プロアマ問わずの文学の祭典「文学フリマ」の成長続く……短歌や俳句の文芸サークル、老舗文芸誌の参加も
出版社のブースが増えているのも近年の特徴だ。老舗文芸誌「文学界」も今回初めて参加した。文学界新人賞の受賞者インタビューなどを掲載した小冊子、作家のサイン入りバックナンバーなどを販売した。同編集部は「普段は読者と直接交流することがあまりないので、新鮮で楽しかった」と話す。
来場1万人超
文学フリマ事務局によると、ここ数年で東京開催の来場者数は1万人を超えており、経費の増大を受け、5月開催は一般入場を有料化(1000円)した。
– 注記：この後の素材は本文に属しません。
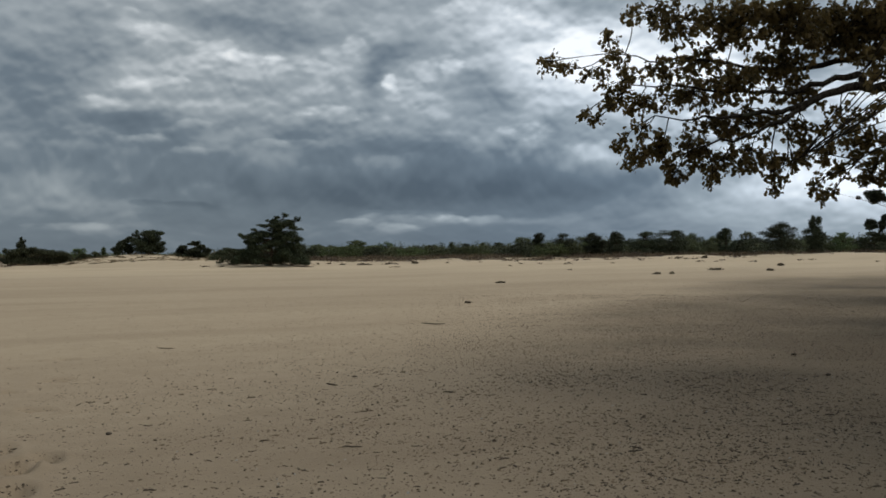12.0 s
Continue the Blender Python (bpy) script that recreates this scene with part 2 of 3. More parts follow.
def bumped(w, b, height, strength, distance):
    n = w.n("ShaderNodeBump")
    n.inputs["Strength"].default_value, n.inputs["Distance"].default_value = strength, distance
    w.link(height, n.inputs["Height"])
    w.link(n.outputs[0], b.inputs["Normal"])


def sand_material():
    mat, w, b = surface("drift_sand")
    p = w.n("ShaderNodeTexCoord").outputs["Object"]
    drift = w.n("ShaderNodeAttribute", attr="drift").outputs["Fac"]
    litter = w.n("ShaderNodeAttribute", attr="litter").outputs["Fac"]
    heath = w.n("ShaderNodeAttribute", attr="heath").outputs["Fac"]
    grain = w.noise(p, 900.0, 2, 0.7)
    fleck = w.noise(p, 40.0, 5, 0.8)
    mottle = w.noise(p, 2.2, 5, 0.6)
    streak = w.noise(w.v("MULTIPLY", p, (0.03, 0.13, 0.1)), 1.0, 5, 0.55, 0.6)
    base = w.mix(w.span(streak, 0.40, 0.60, 0.0, 1.0), (0.275, 0.213, 0.147), (0.365, 0.288, 0.202))
    fine = w.noise(w.v("MULTIPLY", p, (0.12, 0.5, 0.3)), 1.0, 6, 0.62, 0.8)
    base = w.mix(w.span(fine, 0.47, 0.62, 0.0, 0.75), base, (0.378, 0.302, 0.211))
    base = w.mix(w.span(mottle, 0.3, 0.7, 0.0, 0.45), base, (0.261, 0.202, 0.138))
    base = w.mix(w.span(grain, 0.35, 0.65, 0.0, 0.3), base, (0.387, 0.31, 0.221))
    # sunlight on the far dunes, plus paling with distance, put into the colour
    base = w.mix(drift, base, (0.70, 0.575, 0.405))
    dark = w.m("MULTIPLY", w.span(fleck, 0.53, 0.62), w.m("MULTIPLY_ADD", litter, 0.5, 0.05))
    # brown litter tint that also carries painted tree shade towards the right
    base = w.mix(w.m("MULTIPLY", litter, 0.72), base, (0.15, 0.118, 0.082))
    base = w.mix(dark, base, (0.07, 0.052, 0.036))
    rough_heath = w.mix(w.noise(p, 0.35, 5, 0.7), (0.05, 0.042, 0.024), (0.10, 0.085, 0.05))
    base = w.mix(heath, base, rough_heath)
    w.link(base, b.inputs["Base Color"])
    b.inputs["Roughness"].default_value = 0.95
    b.inputs["Specular IOR Level"].default_value = 0.15
    h = w.m("MULTIPLY_ADD", fleck, 0.6, w.m("MULTIPLY_ADD", grain, 0.12, w.m("MULTIPLY", mottle, 1.6)))
    bumped(w, b, h, 0.6, 0.04)
    return mat


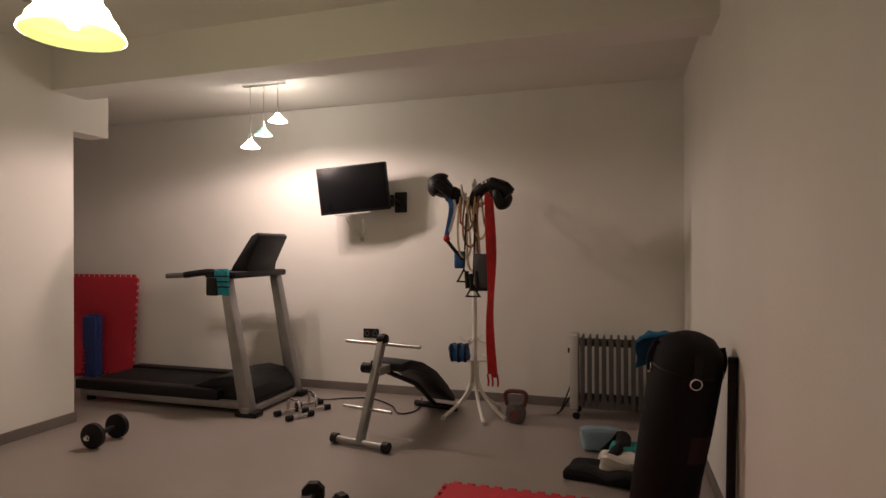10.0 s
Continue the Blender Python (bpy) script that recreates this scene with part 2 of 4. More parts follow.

有料化により、来場者数が減少するのではないかとの懸念もあったが、結果は前回とほぼ横ばいだった。望月倫彦代表(43)は「前回とほぼ遜色ない数字が出てホッとしている」と振り返った。ある出店者は「(入場料がかかる分)もとを取って帰ろうという雰囲気を感じた」と話す。
増え続ける来場者数に対応するため、12月の東京開催は東京ビッグサイトに会場を移すという。7月には四国で初開催となる文学フリマ香川も予定している。望月代表は「全国で文学フリマを安定して続けていくことで、文学の世界への人材輩出や、本を読むという文化が広がるなど、良い影響が出てほしい」と語る。
日本の文学はかつて「白樺」をはじめとする同人誌から多くの作家が出発した。文学を楽しむ人々が集まる場所がどのような成長を続けていくか、今後見守る楽しみが一層広がりそうだ。